Quando Franco Battiato scoprì le MAB
Il 9 febbraio 2007 Franco Battiato pubblicava il venticinquesimo album intitolato "Il vuoto". Un disco a cui collaborarono Manlio Sgalambro ai testi e la rock band femminile delle MAB (“Le ho incontrate ad un concerto", disse) in alcuni brani. Ne ricordiamo l'anniversario pubblicando la nostra recensione.
Negli ultimi anni la discografia di Franco Battiato si è fatta irregolare: un paio di live, qualche raccolta (editata dalle "vecchie" etichette), i due dischi di cover “Fleurs”. Questo perché Battiato è un irregolare della musica italiana, e lo dimostrano il suo ormai noto ondeggiare tra musica popolare e colta, tra musica e altre arti (il cinema, sopratutto, negli ultimi tempi). Inevitabile, quindi, che un disco “regolare”, di nuove canzoni inedite, susciti più aspettative di altre pubblicazioni. Tanto più quando il disco è un ritorno, alla Universal: una delle tre major discografiche frequentate da Battiato nella sua lunga carriera insieme a Emi/Decca e a Sony/Bmg.

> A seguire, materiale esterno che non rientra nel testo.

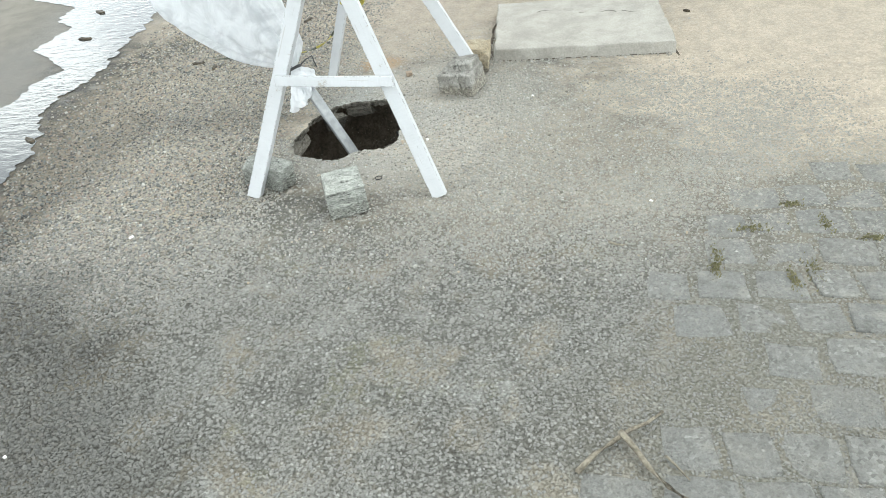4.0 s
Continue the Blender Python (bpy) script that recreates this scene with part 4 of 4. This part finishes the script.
for args in ((-1.13, 6.62, 0.10, 0.06, 120, 0.07, 1), (-0.30, 6.36, 0.26, 0.07, 420, 0.10, 2), (-0.02, 6.32, 0.14, 0.07, 300, 0.09, 3), (0.68, 6.29, 0.24, 0.08, 480, 0.13, 4), (1.35, 6.27, 0.14, 0.05, 200, 0.08, 5),
             (1.91, 6.28, 0.15, 0.05, 280, 0.10, 6), (2.37, 6.32, 0.12, 0.04, 130, 0.07, 7), (2.73, 6.34, 0.09, 0.04, 90, 0.06, 8), (1.25, 8.33, 0.05, 0.03, 60, 0.14, 9)):
    weed(*args, z=KERB_Z if args[1] > 8 else 0.0)


M_MOSS = simple("dry_moss", (0.12, 0.115, 0.055), (0.22, 0.20, 0.115), 0.9, 60, 0.4)


def moss_tuft(cx, cy, n, spread, seed):
    """A ragged cushion of moss and dead grass in the joints."""
    rr = random.Random(seed)
    verts, faces = [], []
    turn = rr.choice((0.1, 1.6))
    for _ in range(n):
        u, w = rr.gauss(0, spread), rr.gauss(0, spread * 0.35)
        x, y = u * math.cos(turn) - w * math.sin(turn), u * math.sin(turn) + w * math.cos(turn)
        d, h, k = rr.uniform(0, math.tau), rr.uniform(0.005, 0.011), rr.uniform(0.002, 0.005)
        b = len(verts)
        verts += [(x + k * math.cos(d + i * 2.1), y + k * math.sin(d + i * 2.1), -0.002) for i in range(3)] + [(x + rr.uniform(-0.006, 0.006), y + rr.uniform(-0.006, 0.006), h)]
        faces += [(b, b + 1, b + 3), (b + 1, b + 2, b + 3), (b + 2, b, b + 3)]
    me = bpy.data.meshes.new("moss")
    me.from_pydata(verts, [], faces)
    me.materials.append(M_MOSS)
    ob = new("moss", me)
    ob.location = (cx, cy, 0.003)
    return tagged(ob, "dry yellow-green moss growing in the paving joints", "moss", "moss in the paving joints", "stuff")


for k, (mx, my) in enumerate(((0.675, 3.44), (0.69, 3.51), (0.82, 3.68), (0.98, 3.83), (0.90, 3.41), (0.97, 3.44), (1.19, 3.63), (1.06, 3.71), (1.32, 3.50))):
    moss_tuft(mx, my, 70, 0.022 + 0.006 * (k % 3), 40 + k)


# ---- loose gravel ----
def sett_edge(y):
    """The x at which the asphalt gives way to the setts."""
    pts = ((0.5, -0.9), (1.47, -0.54), (2.07, -0.31), (2.25, 0.05), (2.57, 0.30), (2.9, 0.40), (3.37, 0.50), (3.8, 0.66), (4.0, 1.0), (4.15, 1.8), (5.5, 2.35), (6.2, 2.5))
    for (a, b), (c, d) in zip(pts, pts[1:]):
        if y <= c:
            return b + (d - b) * (y - a) / (c - a)
    return pts[-1][1]


def scatter_gravel():
    rs = np.random.RandomState(4)
    ring = np.arange(4) * math.tau / 4
    base = np.concatenate([np.stack([np.cos(ring), np.sin(ring), np.full(4, -0.25)], 1), np.stack([0.62 * np.cos(ring + 0.8), 0.62 * np.sin(ring + 0.8), np.full(4, 0.62)], 1)])
    tri = np.array([(k, (k + 1) % 4, 4 + k) for k in range(4)] + [((k + 1) % 4, 4 + (k + 1) % 4, 4 + k) for k in range(4)] + [(4, 5, 6), (4, 6, 7)])
    zones = ((0.15, 1.9, 1.7, 4.4, 64000, 0.0022, 0.0046), (-2.1, -0.93, 3.0, 5.7, 130000, 0.0028, 0.0062), (-2.7, -0.92, 2.5, 7.0, 76000, 0.0040, 0.0080), (-1.5, 0.6, 0.8, 4.1, 54000, 0.0026, 0.0062), (-0.55, 1.5, 3.3, 5.25, 62000, 0.0026, 0.0058), (-2.3, -0.6, 0.8, 3.0, 42000, 0.0034, 0.0076), (-1.2, 0.2, 4.0, 5.6, 2600, 0.0028, 0.0055), (-0.75, 0.15, 3.7, 5.7, 44000, 0.0026, 0.0066))
    vs, fs, n = [], [], 0
    for x0, x1, y0, y1, count, lo, hi in zones:
        x = rs.uniform(x0, x1, count)
        y = rs.uniform(y0, y1, count)
        away = np.hypot(x - HX, y - HY)
        keep = away > np.array([rim_radius(math.atan2(b - HY, a - HX)) for a, b in zip(x, y)]) + 0.012
        if x0 > -2.0:
            keep &= (np.hypot((x + 0.62) / 0.46, (y - 4.52) / 0.56) > rs.uniform(0.75, 1.35, count)) | (rs.rand(count) < 0.10)
        keep &= x > np.array([along(WATER_RIGHT, max(b, 2.0)) for b in y]) + 0.04
        fade = np.minimum(np.minimum(x - x0, x1 - x), np.minimum(y - y0, y1 - y)) / 0.45
        keep &= fade > rs.rand(count)
        clump = np.array([noise.noise(Vector((a * 1.9, b * 1.9, 2.0))) for a, b in zip(x, y)])
        keep &= (clump > rs.uniform(-1.1, 0.5, count)) if x0 > -2.0 else (clump > rs.uniform(-1.6, 0.15, count))
        if x0 != 0.15:
            keep &= x < np.array([sett_edge(b) for b in y]) + rs.uniform(-0.2, 0.5, count)
        keep &= (y < 4.95 + 0.25 * clump) | (x < -1.0 + 0.3 * clump) | (rs.rand(count) < 0.30)
        keep &= np.hypot((x + 1.13) / 0.11, (y - 4.56) / 0.18) > rs.uniform(0.3, 1.5, count)
        x, y = x[keep], y[keep]
        k = len(x)
        r = rs.uniform(lo, hi, k) * (1 + 0.5 * (rs.rand(k) > 0.94))
        v = base[None] * (1 + rs.uniform(-0.25, 0.25, (k, 8, 1))) + rs.uniform(-0.22, 0.22, (k, 8, 3))
        v = v * r[:, None, None] * np.array([1, 1, 0.85])
        a = rs.uniform(0, math.tau, k)
        c, s = np.cos(a)[:, None], np.sin(a)[:, None]
        vx = v[:, :, 0] * c - v[:, :, 1] * s + x[:, None]
        vy = v[:, :, 0] * s + v[:, :, 1] * c + y[:, None]
        vz = v[:, :, 2] + (r * rs.uniform(-0.1, 0.25, k))[:, None]
        vs.append(np.stack([vx, vy, vz], 2).reshape(-1, 3))
        fs.append((tri[None] + (n + 8 * np.arange(k))[:, None, None]).reshape(-1, 3))
        n += 8 * k
    me = bpy.data.meshes.new("gravel")
    vs, fs = np.concatenate(vs), np.concatenate(fs)
    me.vertices.add(len(vs))
    me.vertices.foreach_set("co", vs.ravel())
    me.loops.add(fs.size)
    me.loops.foreach_set("vertex_index", fs.ravel().astype(np.int32))
    me.polygons.add(len(fs))
    me.polygons.foreach_set("loop_start", (3 * np.arange(len(fs))).astype(np.int32))
    me.update(calc_edges=True)
    me.shade_flat()
    me.materials.append(M_GRAVEL)
    return tagged(new("gravel", me), "loose crushed gravel in mixed greys and browns", "gravel", "", "stuff")


scatter_gravel()


def scatter_chips():
    """Pale angular stone chips showing in the asphalt round the hole."""
    rs = np.random.RandomState(12)
    count = 18000
    x, y = rs.normal(-0.40, 0.52, count), rs.normal(4.50, 0.58, count)
    rim = np.array([rim_radius(math.atan2(b - HY, a - HX)) for a, b in zip(x, y)])
    keep = (np.hypot(x - HX, y - HY) > rim + 0.008) & (x > -1.5) & (x < 0.9) & (y > 3.3) & (y < 5.9)
    clump = np.array([noise.noise(Vector((a * 4.0, b * 4.0, 9.0))) for a, b in zip(x, y)])
    keep &= clump > rs.uniform(-1.2, 0.5, count)
    verts, faces = [], []
    for cx, cy in zip(x[keep], y[keep]):
        n = rs.randint(4, 7)
        r = rs.uniform(0.0024, 0.0066) * (1.6 if rs.rand() > 0.95 else 1.0)
        squash = rs.uniform(0.5, 0.9)
        turn = rs.uniform(0, math.tau)
        b = len(verts)
        for lift, k in ((-0.002, 1.1), (r * 0.60, 0.75)):
            for i in range(n):
                a = math.tau * (i + rs.uniform(-0.3, 0.3)) / n
                q = r * k * rs.uniform(0.8, 1.15)
                px, py = q * math.cos(a), q * squash * math.sin(a)
                verts.append((cx + px * math.cos(turn) - py * math.sin(turn), cy + px * math.sin(turn) + py * math.cos(turn), lift + rs.uniform(-0.0006, 0.0006)))
        faces += [(b + i, b + (i + 1) % n, b + n + (i + 1) % n, b + n + i) for i in range(n)]
        faces.append(tuple(b + n + i for i in range(n)))
    me = bpy.data.meshes.new("stone_chips")
    me.from_pydata(verts, [], faces)
    mat = Mat("pale_stone_chips", 0.8, spec=0.3)
    mat.color(mat.ramp(mat.island(), (0.0, (0.15, 0.14, 0.12)), (0.25, (0.30, 0.285, 0.25)), (0.55, (0.36, 0.35, 0.32)), (0.8, (0.43, 0.418, 0.385)), (0.9, (0.38, 0.31, 0.23)), (0.97, (0.24, 0.24, 0.225)), (1.0, (0.52, 0.51, 0.48))))
    me.materials.append(mat.m)
    return tagged(new("stone_chips", me), "pale angular stone chips set in the asphalt", "stone chips", "", "stuff")


scatter_chips()


# ---- granite setts ----
def sett_mesh(seed, sx, sy):
    rr = random.Random(seed)
    bm = bmesh.new()
    hx, hy = sx / 2, sy / 2
    ring = []
    for x, y in ((-hx, -hy), (0, -hy), (hx, -hy), (hx, 0), (hx, hy), (0, hy), (-hx, hy), (-hx, 0)):
        k = 0.97 if x and y else 1.0
        ring.append((0.92 * k * x + rr.uniform(-0.007, 0.007), 0.92 * k * y + rr.uniform(-0.007, 0.007)))
    low = [bm.verts.new((x, y, -0.03)) for x, y in ring]
    mid = [bm.verts.new((x * 0.99, y * 0.99, 0.0055 + rr.uniform(-0.001, 0.001))) for x, y in ring]
    top = [bm.verts.new((x * 0.93, y * 0.93, 0.0082 + rr.uniform(-0.0015, 0.0012))) for x, y in ring]
    c = bm.verts.new((rr.uniform(-0.02, 0.02), rr.uniform(-0.02, 0.02), 0.0085))
    for k in range(8):
        j = (k + 1) % 8
        bm.faces.new((low[k], low[j], mid[j], mid[k]))
        bm.faces.new((mid[k], mid[j], top[j], top[k]))
        bm.faces.new((top[k], top[j], c))
    me = mesh_of("sett", bm, M_COBBLE, True)
    return me


def build_setts():
    rr = random.Random(9)
    paving = thing("sett_paving", "worn granite sett paving with sandy joints", "paving", kind="structure")
    shapes = [(sett_mesh(i, sx, sy), sx) for i, (sx, sy) in enumerate(((0.125, 0.140), (0.145, 0.152), (0.155, 0.142), (0.165, 0.150), (0.175, 0.138), (0.15, 0.155), (0.19, 0.147), (0.14, 0.145), (0.16, 0.156), (0.135, 0.135), (0.18, 0.153), (0.15, 0.143)))]
    places = []
    y = -1.35
    while y < 6.3:
        x = sett_edge(max(y, 0.5)) - 0.25 + rr.uniform(0, 0.1)
        while x < 7.5 + 0.3 * math.sin(y * 3):
            me, sx = shapes[rr.randrange(len(shapes))]
            cx = x + sx / 2
            x += sx + rr.uniform(0.0, 0.012)
            d = cx - sett_edge(max(y, 0.5))
            sink = -0.0082 + 0.0058 * max(0, min(1, (d + 0.05) / 1.1)) + rr.uniform(-0.003, 0.003) + 0.006 * noise.noise(Vector((cx * 1.7, y * 1.7, 4)))
            if 0.6 < cx < 2.7 and 4.15 < y < 6.2:
                sink = -0.02
            if sink < -0.011 or rr.random() > (d + 0.06) / 0.26:
                continue
            row = y + 0.028 * math.sin(cx * 1.9 + y * 1.3) + rr.uniform(-0.012, 0.012)
            places.append((me, cx, row, sink, rr.uniform(-7, 7), rr.uniform(-1.1, 1.1), rr.uniform(-1.1, 1.1)))
        y += 0.158
    near = sorted(places, key=lambda p: math.hypot(p[1] - 0.6, p[2] - 2.4))
    rest_v, rest_f = [], []
    for i, (me, x, y, z, rz, rx, ry) in enumerate(near):
        m = pose(x, y, z, rx, ry, rz)
        if i < 300:
            ob = new("sett", me)
            ob.parent = paving
            ob.matrix_local = m
        else:
            b = len(rest_v)
            rest_v += [m @ v.co for v in me.vertices]
            rest_f += [tuple(b + k for k in p.vertices) for p in me.polygons]
    me = bpy.data.meshes.new("far_setts")
    me.from_pydata([tuple(v) for v in rest_v], [], rest_f)
    me.materials.append(M_COBBLE)
    ob = new("far_setts", me)
    ob.parent = paving
    tagged(ob, "granite setts further off", "", "", "stuff")


build_setts()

La Universal è stata la casa di alcuni dei dischi più amati di Battiato, su tutti “L'imboscata”. “Il vuoto” è un disco che rispetta le aspettative, nel bene e nel male. E' un disco dal suono più omogeneo e meno sperimentale di altri album di inediti, che “impasta” melodie tradizionali, elettronica, rock, orchestrazioni. La title track, nonché primo singolo, è il miglior esempio di questo impasto: un buon ritmo, melodie, voci e lingue che si sovrappongono, esattamente ciò che si aspetta da Battiato, filosofia (“Vuoto di senso/senso di vuoto”) e popolarità. A questo si aggiunge un buon senso dello “scouting”, grazie all'apporto divertente e azzeccato della rock band al femminile MAB.
Nel resto del disco, però il gioco riesce meno, tra ballate che giocano più sul lato orchestrale (“Tiepido aprile”) e altre che recuperano maggiormente l'elettronica (“Niente è come sembra”, che è anche la canzone da cui prende il titolo il terzo film, la cui lavorazione è appena terminata). In sostanza, “Il vuoto” suona un po' come un disco di maniera: ben scritto, ben prodotto, ma tutto sommato senza grandi guizzi che non siano la title-track o alcuni passaggi, come il bel crescendo centrale di “Io chi sono?”. Il che non è necessariamente un male, perchè Battiato, che è e rimane un genio, ogni tanto ha la tendenza ad essere un po' troppo dispersivo. Qua ha la tendenza opposta: “Il vuoto” è un disco lineare, fin troppo per chi è abituato alle sorprese che solitamente ci riserva il Maestro.